Give the count of lines in the data that include the string "soft", with no added remarks.
(begin)
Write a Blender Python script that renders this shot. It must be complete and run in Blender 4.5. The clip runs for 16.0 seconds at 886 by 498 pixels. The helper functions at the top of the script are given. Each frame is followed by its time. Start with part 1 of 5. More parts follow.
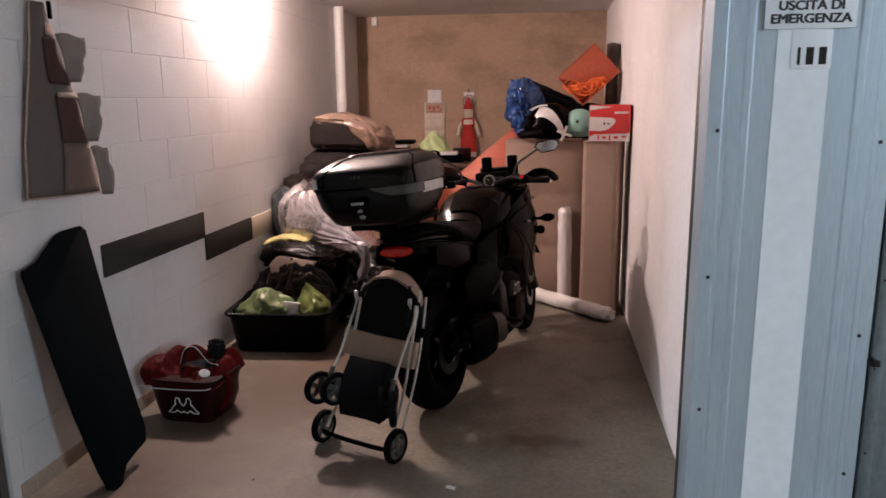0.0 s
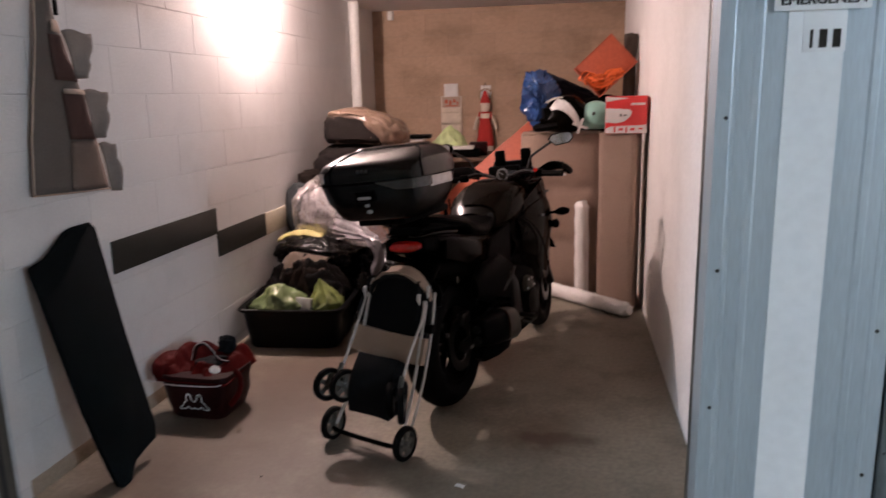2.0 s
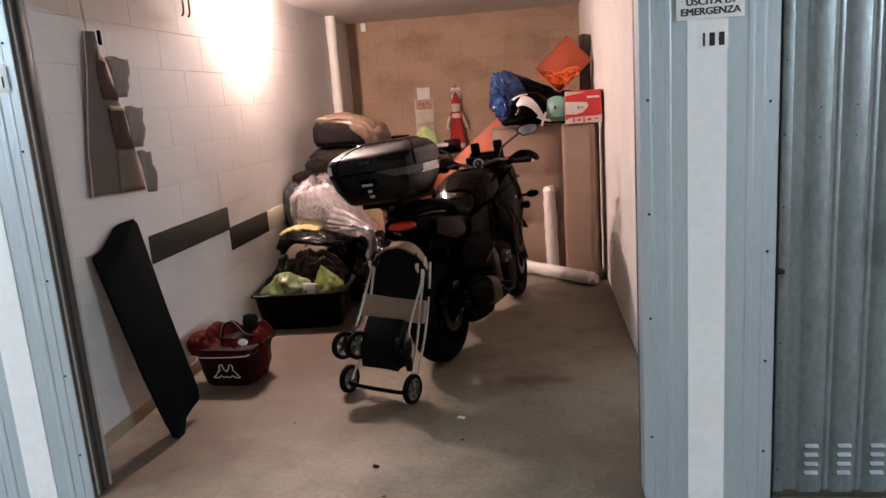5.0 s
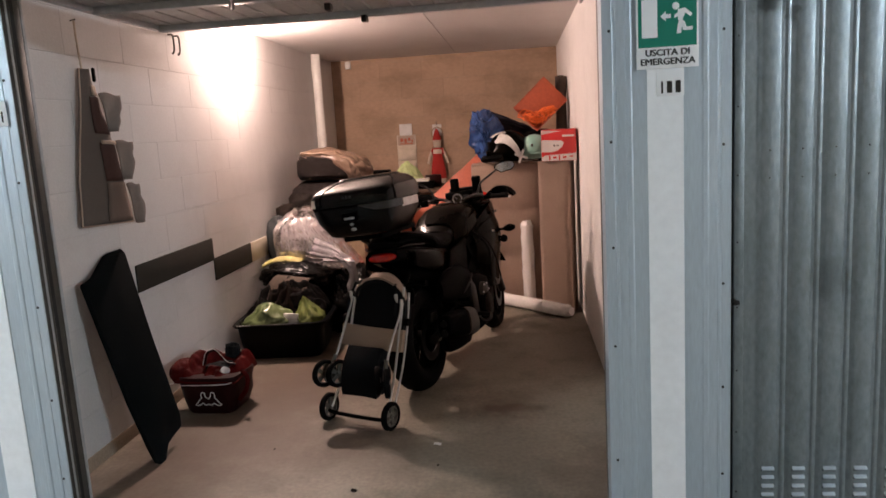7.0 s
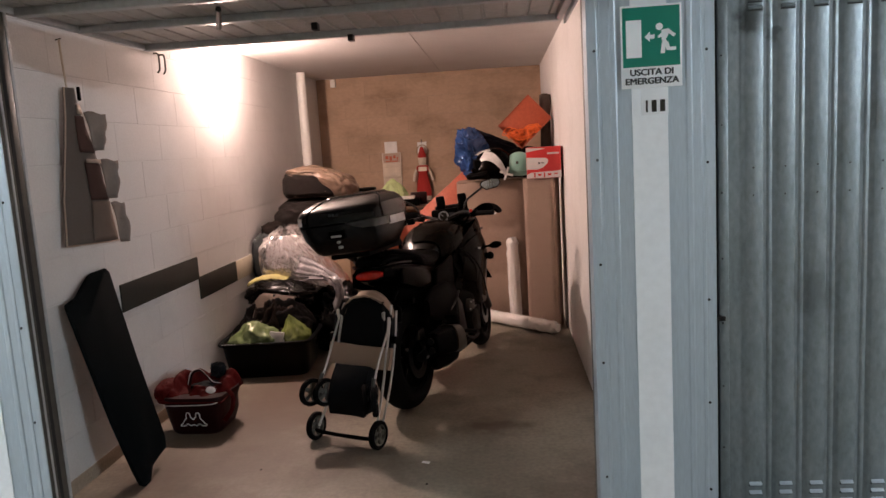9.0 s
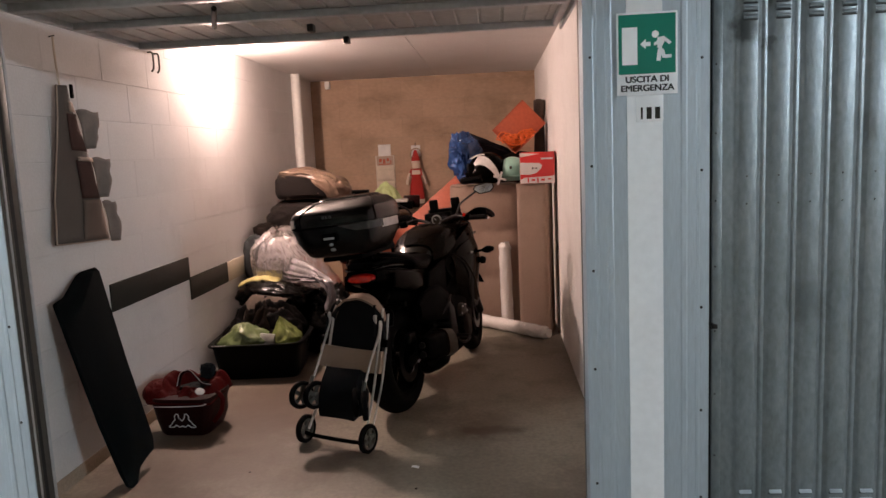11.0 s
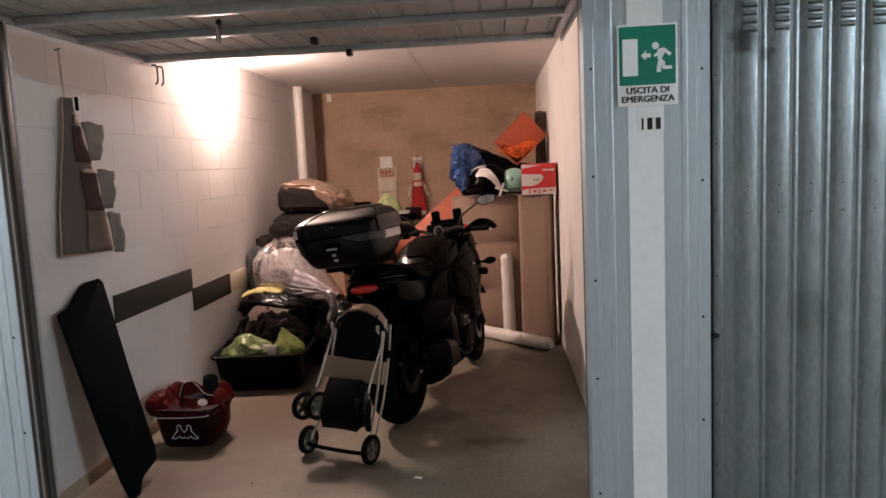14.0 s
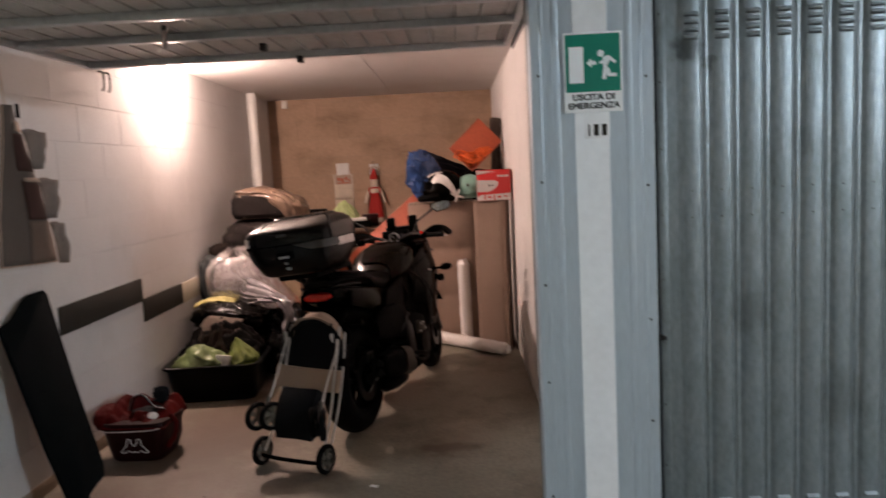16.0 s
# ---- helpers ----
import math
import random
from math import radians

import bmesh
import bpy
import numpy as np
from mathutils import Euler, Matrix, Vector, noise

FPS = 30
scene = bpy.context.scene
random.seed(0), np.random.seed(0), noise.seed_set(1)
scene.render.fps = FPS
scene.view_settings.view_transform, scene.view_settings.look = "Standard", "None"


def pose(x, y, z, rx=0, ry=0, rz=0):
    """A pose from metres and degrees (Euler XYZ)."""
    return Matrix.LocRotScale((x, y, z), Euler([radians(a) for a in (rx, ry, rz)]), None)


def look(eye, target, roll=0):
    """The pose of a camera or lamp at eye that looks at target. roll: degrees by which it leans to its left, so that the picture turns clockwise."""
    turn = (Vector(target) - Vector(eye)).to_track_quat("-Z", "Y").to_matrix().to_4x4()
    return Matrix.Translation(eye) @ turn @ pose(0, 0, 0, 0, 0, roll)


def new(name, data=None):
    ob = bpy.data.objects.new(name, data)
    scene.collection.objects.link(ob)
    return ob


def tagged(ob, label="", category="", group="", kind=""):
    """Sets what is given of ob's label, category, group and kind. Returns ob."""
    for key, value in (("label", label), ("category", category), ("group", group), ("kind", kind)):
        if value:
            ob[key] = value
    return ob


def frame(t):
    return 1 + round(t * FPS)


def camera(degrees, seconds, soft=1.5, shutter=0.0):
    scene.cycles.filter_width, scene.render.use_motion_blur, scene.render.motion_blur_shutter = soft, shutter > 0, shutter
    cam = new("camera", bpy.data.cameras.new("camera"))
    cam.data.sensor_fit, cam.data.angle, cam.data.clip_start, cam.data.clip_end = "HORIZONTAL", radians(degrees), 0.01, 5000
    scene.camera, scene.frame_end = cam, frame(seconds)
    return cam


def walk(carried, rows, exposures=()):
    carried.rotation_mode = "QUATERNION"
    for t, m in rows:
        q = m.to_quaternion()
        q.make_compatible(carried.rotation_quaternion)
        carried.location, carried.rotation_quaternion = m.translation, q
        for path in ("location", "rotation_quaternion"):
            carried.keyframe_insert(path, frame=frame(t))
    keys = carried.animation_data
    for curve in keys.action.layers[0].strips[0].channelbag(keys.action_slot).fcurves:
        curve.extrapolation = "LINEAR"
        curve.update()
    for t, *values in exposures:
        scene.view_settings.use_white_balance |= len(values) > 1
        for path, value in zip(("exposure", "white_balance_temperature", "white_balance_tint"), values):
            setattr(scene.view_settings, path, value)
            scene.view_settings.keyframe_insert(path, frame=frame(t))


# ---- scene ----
cam = camera(62.9, 16.0, shutter=0.5)
PATH = [
    (0, (-0.409, -1.975, 1.576), (-0.688, -0.037, 1.172), -0.6),
    (0.5, (-0.411, -1.965, 1.582), (-0.644, -0.017, 1.19), -1.2),
    (1, (-0.408, -1.917, 1.577), (-0.669, 0.029, 1.195), -1.0),
    (1.5, (-0.404, -1.905, 1.569), (-0.671, 0.037, 1.169), -1.0),
    (2, (-0.354, -1.918, 1.561), (-0.696, 0.008, 1.146), -1.3),
    (2.2, (-0.350, -1.961, 1.548), (-0.746, -0.056, 1.084), -2.4),
    (2.5, (-0.333, -2.029, 1.553), (-0.677, -0.115, 1.087), -3.1),
    (2.7, (-0.362, -2.132, 1.542), (-0.519, -0.187, 1.105), -4.1),
    (3, (-0.396, -2.257, 1.507), (-0.526, -0.335, 0.967), -1.3),
    (3.2, (-0.402, -2.361, 1.512), (-0.593, -0.439, 0.993), -2.5),
    (3.5, (-0.389, -2.428, 1.537), (-0.659, -0.519, 1.008), -3.8),
    (4, (-0.389, -2.467, 1.543), (-0.67, -0.539, 1.089), -3.8),
    (6.5, (-0.285, -2.695, 1.56), (-0.529, -0.744, 1.19), -4.9),
    (7, (-0.314, -2.708, 1.563), (-0.529, -0.746, 1.244), -3.4),
    (7.5, (-0.326, -2.699, 1.562), (-0.541, -0.728, 1.293), -3.0),
    (8, (-0.33, -2.693, 1.564), (-0.52, -0.722, 1.282), -3.5),
    (8.5, (-0.326, -2.697, 1.568), (-0.491, -0.726, 1.271), -3.5),
    (9, (-0.328, -2.716, 1.569), (-0.498, -0.742, 1.293), -3.5),
    (11.5, (-0.335, -2.703, 1.57), (-0.482, -0.725, 1.309), -2.4),
    (12, (-0.337, -2.692, 1.564), (-0.496, -0.709, 1.357), -2.0),
    (12.5, (-0.339, -2.709, 1.566), (-0.503, -0.728, 1.342), -2.0),
    (13, (-0.338, -2.708, 1.565), (-0.51, -0.733, 1.305), -2.4),
    (13.5, (-0.339, -2.718, 1.567), (-0.495, -0.738, 1.332), -2.7),
    (14, (-0.337, -2.725, 1.564), (-0.487, -0.744, 1.33), -2.7),
    (14.5, (-0.329, -2.719, 1.57), (-0.497, -0.739, 1.342), -3.0),
    (15, (-0.326, -2.737, 1.571), (-0.542, -0.76, 1.36), -3.6),
    (15.5, (-0.323, -2.72, 1.577), (-0.521, -0.741, 1.373), -3.7),
    (15.8, (-0.316, -2.732, 1.566), (-0.435, -0.745, 1.369), -3.1),
    (16, (-0.3, -2.724, 1.563), (-0.341, -0.737, 1.341), -3.0),
]
walk(cam, [(t, look(eye, target, roll)) for t, eye, target, roll in PATH],
     [(0, 0.19, 5950, 10), (1.2, 0.05, 5880, 10), (2.2, 0.24, 5950, 10), (3.5, 0.50, 6050, 10), (4.5, 0.42, 6250, 10), (6.4, 0.22, 6500, 10), (8.5, 0.06, 6500, 10), (15.9, 0.05, 6500, 10), (16, 0.0, 6500, 10)])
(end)
EXPECTED ANSWER – 2